What benefits do customers seek?

Good marketing is not doing what you are good at but doing what your customers want you to do.

To meet that challenge, you need to find out:

  • What your customers wants and needs are.  The problems they need to solve and the jobs they need to do.  You need to find out where consumers ‘hurt’
  • What your customers need and want from you.  What they believe you can do for them, what they believe you are capable of offering; compared to what you actually can offer; and what they believe you are incapable of delivering.
  • What will your customers need in three months time, a year’s time and in five years’ time.

These are deceptively easy questions which are incredibly difficult to answer.  However, you need to know the answers to those questions in order to know:

  1. Where to put the money for maximum return
  2. Which customers do you want to invest time and money in.
  3. What products and services you need to develop.
  4. What products do you need to divest from or put on hold.

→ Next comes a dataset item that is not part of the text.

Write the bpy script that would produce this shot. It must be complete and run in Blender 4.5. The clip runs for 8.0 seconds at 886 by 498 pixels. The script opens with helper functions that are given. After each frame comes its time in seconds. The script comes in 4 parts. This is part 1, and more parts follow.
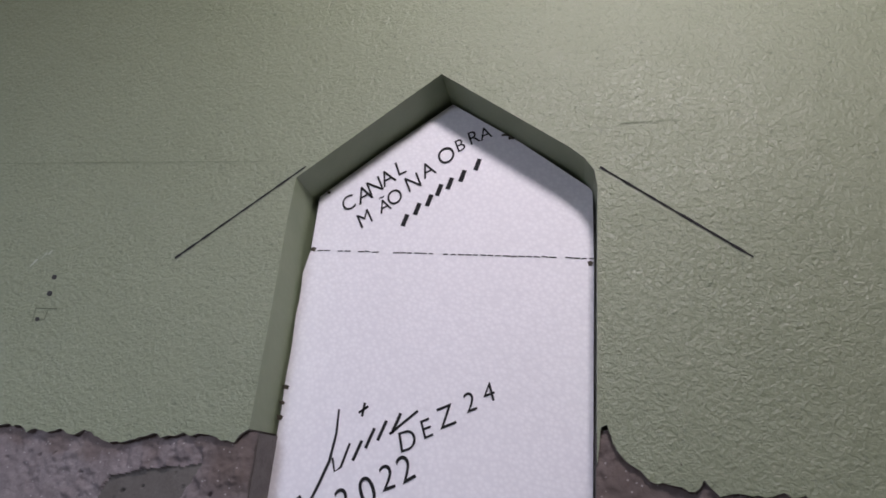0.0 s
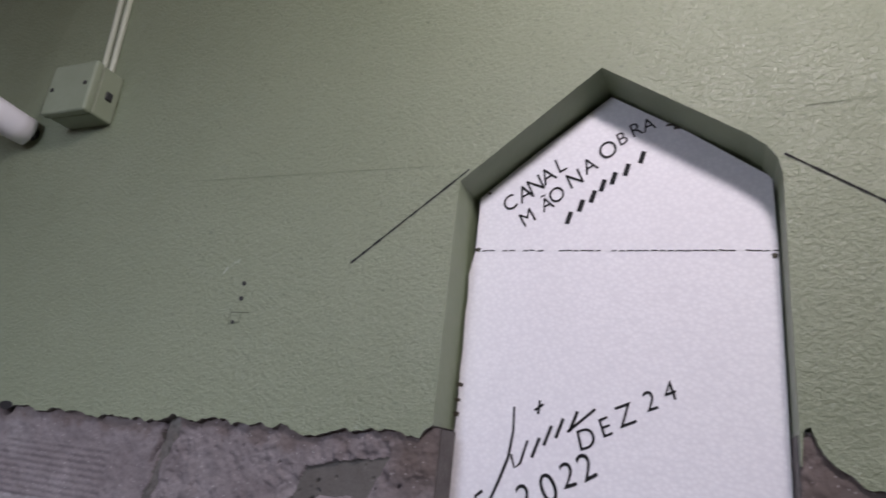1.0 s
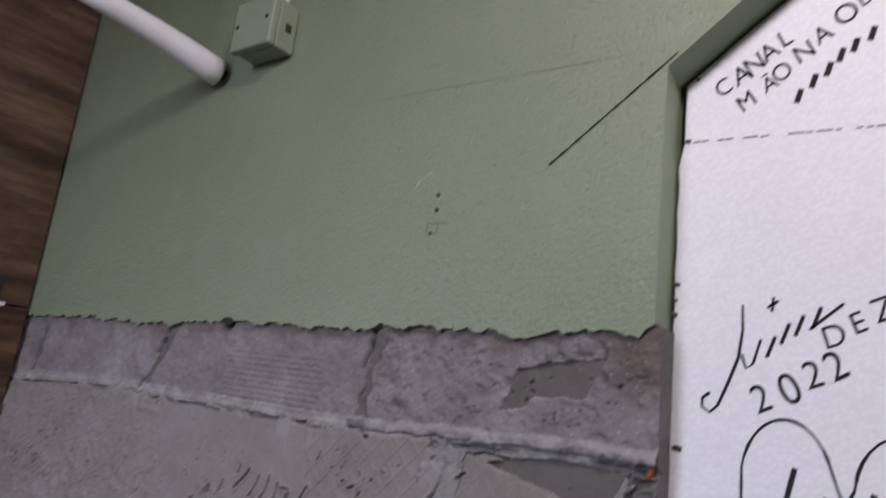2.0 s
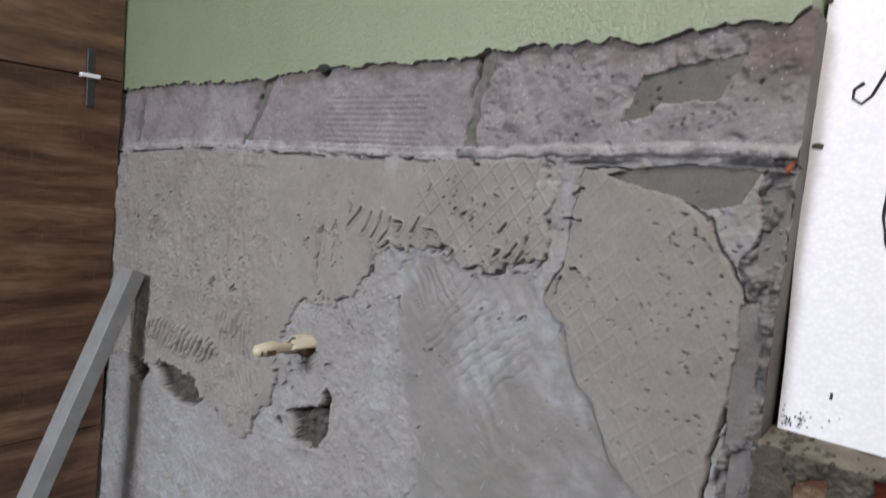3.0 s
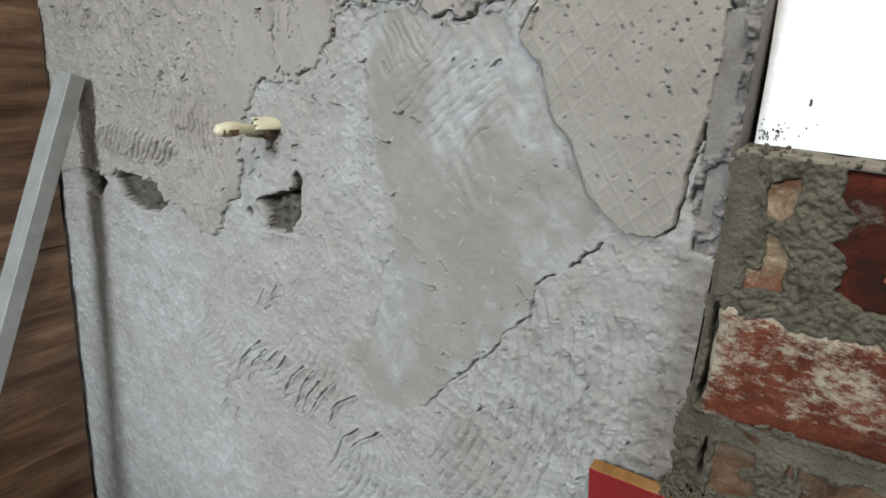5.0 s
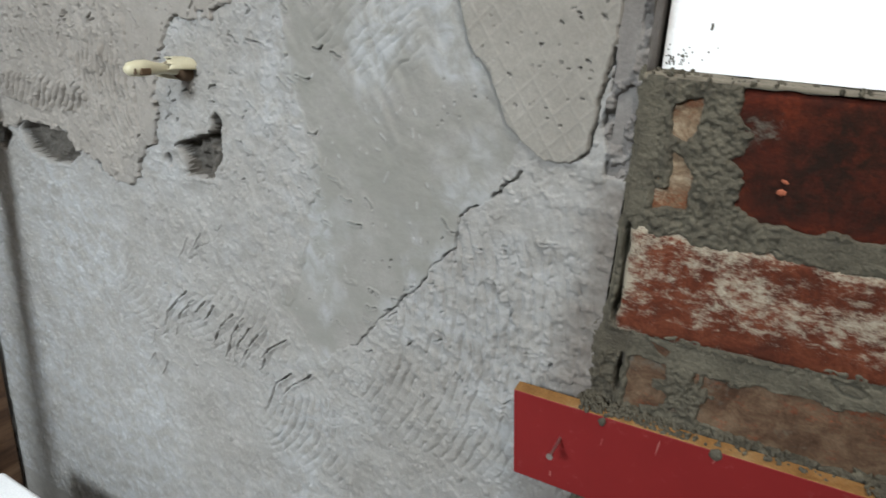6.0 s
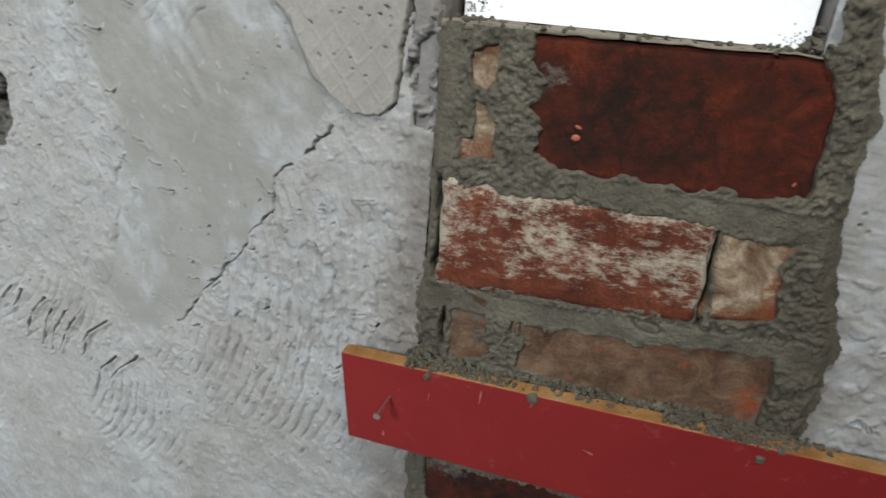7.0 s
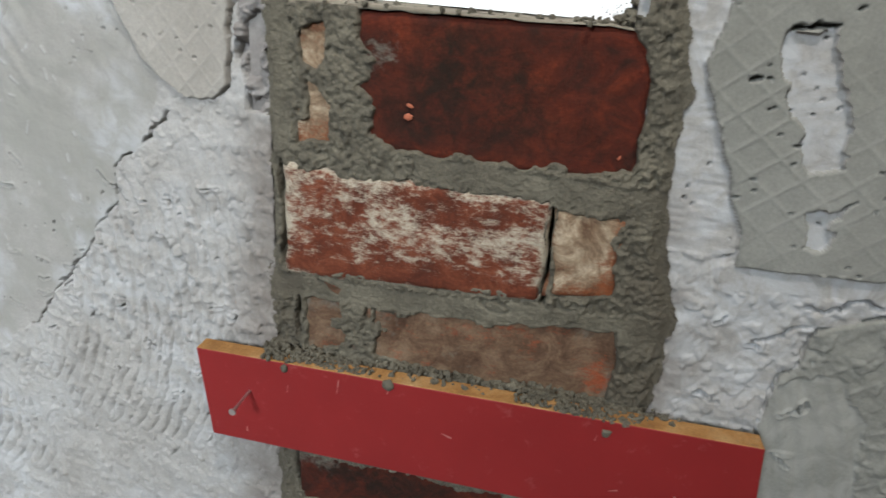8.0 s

The really pertinent questions you need to ask consumers are:

  • What will the purchase and use of our products do for them and how will it affect a consumer’s status amongst their peers?
  • What will other people think of the consumer by their use of your products and services?
  • What will the consumer enjoy about their use of the product or service; or the result of such use?
  • Will consumers enjoy the relationship created with the producer through their purchase of the product? And will they want to maintain that relationship through repeat purchases?